Glass Bottle Blowers Ass'n v. Arkansas Glass Con. Corp., 183 F. Supp. 829 (E.D. Ark. 1960)

U.S. District Court for the Eastern District of Arkansas - 183 F. Supp. 829 (E.D. Ark. 1960)
May 31, 1960

183 F. Supp. 829 (1960)

GLASS BOTTLE BLOWERS ASSOCIATION OF THE UNITED STATES AND CANADA, AFL-CIO, and Local Union No. 131 of the Glass Bottle Blowers Association of the United States and Canada, AFL-CIO, Plaintiffs,
v.
ARKANSAS GLASS CONTAINER CORPORATION, Defendant.

Civ. No. J-1136.

United States District Court E. D. Arkansas, Jonesboro Division.

May 31, 1960.

*830 Tom Gentry, Little Rock, Ark., for plaintiffs.
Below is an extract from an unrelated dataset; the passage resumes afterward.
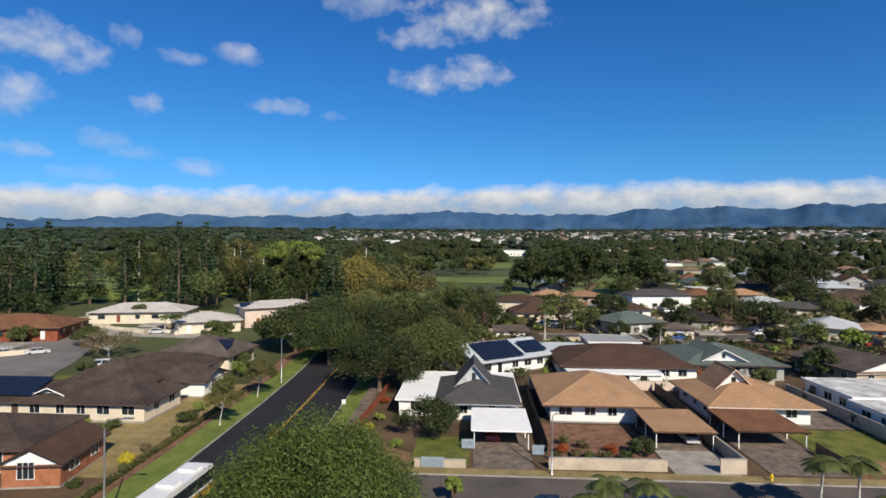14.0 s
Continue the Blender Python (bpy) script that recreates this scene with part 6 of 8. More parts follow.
street_lamp(-28.6, 49.2, 9.9, 2.2)
street_lamp(-32.2, 101.5, 8.8, 1.7)
street_lamp(10.9, 64.6, 6.6, 0.5, "slim grey steel pole beside the garden wall")
street_lamp(59.6, 66.6, 7.2, -1.6)
street_lamp(126.0, 65.2, 7.5, -1.6)
sg = thing("road_sign", "small square white road sign on a post", "road sign", (-16.6, 84.0, 1.25))
part("post", Build().tube([(0, 0, 0), (0, 0, 2.4)], 0.03, 6), metal_grey, sg)
part("plate", Build().box(-0.3, -0.03, 1.7, 0.3, -0.005, 2.4), white_paint, sg)
hy = thing("fire_hydrant", "yellow fire hydrant at the kerb", "hydrant", (33.9, 64.6, 1.37))
part("body", Build().lathe([(0.18, 0), (0.18, 0.06), (0.12, 0.08), (0.12, 0.5), (0.16, 0.52), (0.16, 0.56), (0.1, 0.68), (0.04, 0.74)], sides=14), M("hydrant_yellow", (0.7, 0.5, 0.03), 0.5, 0.15, 3, 20, 0.05), hy, smooth=True)
part("outlet", Build().lathe([(0.06, -0.22), (0.06, 0.22)], (0, 0, 0.38), 10, "x"), yellow_paint, hy)

# garden plants, one by one
for k, (x, y, h, sp, words) in enumerate(((16.9, 50.9, 5.0, 1.9, "slender palm in the front garden"), (19.8, 50.7, 3.6, 1.7, "short palm in the front garden"), (33.2, 55.4, 5.6, 1.9, "palm at the street edge"), (36.6, 55.5, 5.6, 1.9, "palm at the street edge"),
                                  (13.6, 52.6, 4.4, 2.0, "feathery palm behind the tan house"), (12.6, 51.2, 3.4, 2.2, "clump palm behind the tan house"), (37.5, 60.8 - 7.5, 3.2, 1.6, "short palm beside the street"), (84.5, 82.0, 5.5, 1.8, "palm among garden trees"),
                                  (88.0, 79.0, 4.6, 1.8, "palm among garden trees"), (76.5, 73.5, 5.4, 2.0, "palm beside the garden wall"), (82.0, 80.0, 6.0, 2.0, "palm before the golden roof"), (94.0, 84.0, 5.6, 2.0, "palm before the golden roof"), (73.5, 70.5, 3.4, 2.0, "short palm by the wall"), (79.5, 78.0, 5.0, 1.8, "palm beside the lawn"), (134.0, 72.5, 5.0, 1.8, "palm before the white gable"), (138.5, 73.0, 5.5, 1.8, "palm before the white gable"),
                                  (142.0, 73.5, 4.6, 1.8, "palm before the white gable"), (-74.0, 142.0, 5.5, 2.4, "palm before the pale house"), (-80.0, 146.0, 4.5, 2.2, "palm before the pale house"), (-96.0, 160.0, 5.0, 2.4, "palm beside the drive"),
                                  (44.5, 132.0, 6.5, 1.2, "slim cypress-like palm"), (110.0, 150.0, 7.0, 2.2, "tall palm between houses"), (182.0, 130.0, 7.0, 2.4, "tall palm between houses"), (200.0, 84.0, 7.0, 2.4, "tall palm between houses"))):
    palm((x, y, gz(x, y)), h, words, 50 + k, sp)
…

Frierson, Walker & Snellgrove, Jonesboro, Ark., for defendant.

YOUNG, District Judge.

This is an action to require specific performance of an arbitration provision in a collective bargaining agreement. The grievance for which arbitration is requested arises from the alleged wrongful discharge of an employee-union member. Both parties have moved for summary judgment. Fed.R.Civ.P. 56, 28 U.S.C.A.

The collective bargaining agreement between plaintiff and defendant provides: "If a grievance is not settled pursuant to the procedure set forth in Article 9, it will at the request of either the International President of the Union or the proper officials of the Company be submitted to arbitration and the decision of the arbitrator shall be final and binding on both parties." Article 10, Section 1. The right to enforce agreements to arbitrate grievance disputes in collective bargaining agreements is provided by § 301(a) of the Labor Management Relations Act of 1947, 61 Stat. 156, 29 U.S.C.A. § 185. Textile Workers Union v. Lincoln Mills, 1957, 353 U.S. 448, at page 451, 77 S. Ct. 912, 1 L. Ed. 2d 972.

Though the contract between plaintiff and defendant provides for the arbitration of grievances, defendant justifies its refusal to arbitrate upon the defense of waiver and upon an assertion that, due to the circumstances surrounding the discharge of the worker in question, it absolutely refuses to reinstate the worker, and would refuse to abide by an arbitrator's decision requiring his reinstatement, a stand that the defendant contends renders arbitration vain and useless.

The contract between the parties provides for six steps for the processing of a grievance before arbitration may be invoked (Article 9). While the question of the alleged wrongful discharge was at the fourth step of this processing, negotiations were broken off by the parties, and plaintiff union filed a charge against defendant employer before the National Labor Relations Board, alleging that the discharge of the employee had been because of his union activities, forbidden as an unfair labor practice by the National Labor Relations Act, 29 U.S.C.A. *831 §§ 157, 158(a) (1), (3). The Board declined to act in the matter, finding insufficient evidence of violation of the law. The court is unable to find in these facts any waiver of contract rights. Whatever effect affirmative action by the Board upon an allegation of unfair labor practice would have on a right to arbitrate, we do not believe that failure by the Board to find an unfair labor practice constituted a waiver by the complaining party of a contract right to arbitrate a grievance.

The refusal of the defendant to participate in the fifth and sixth steps of pre-arbitration grievance processing, or to otherwise consider the question of the wrongful discharge, relieved the parties of the requirement of proceeding through all of the pre-arbitration steps. Correspondence between the president of defendant company and the president of plaintiff, international union, was itself substantial compliance with step six, and revealed that nothing could be settled between the parties themselves.

The court cannot anticipate at this time the decision of the arbitrator both parties have contracted should settle their mutual grievances, so it cannot hold that the defendant will be dissatisfied with this decision. Even if we assume that the employer will be adamant and refuse to abide by the arbitrator's decision (if adverse), this does not excuse the defendant company from carrying out its contractual commitments. The matters alleged by defendant in justification of the discharge in question are matters which the arbitrator will consider in framing his decision, if they be established as true. The action defendant may feel compelled to take if it is dissatisfied with the arbitrator's decision is left for a future time.

Performance of defendant's contract to arbitrate shall be decreed by appropriate order entered upon plaintiff's motion for summary judgment. Jurisdiction will be retained only to the extent necessary to enforce this judgment. Plaintiff may recover its costs herein.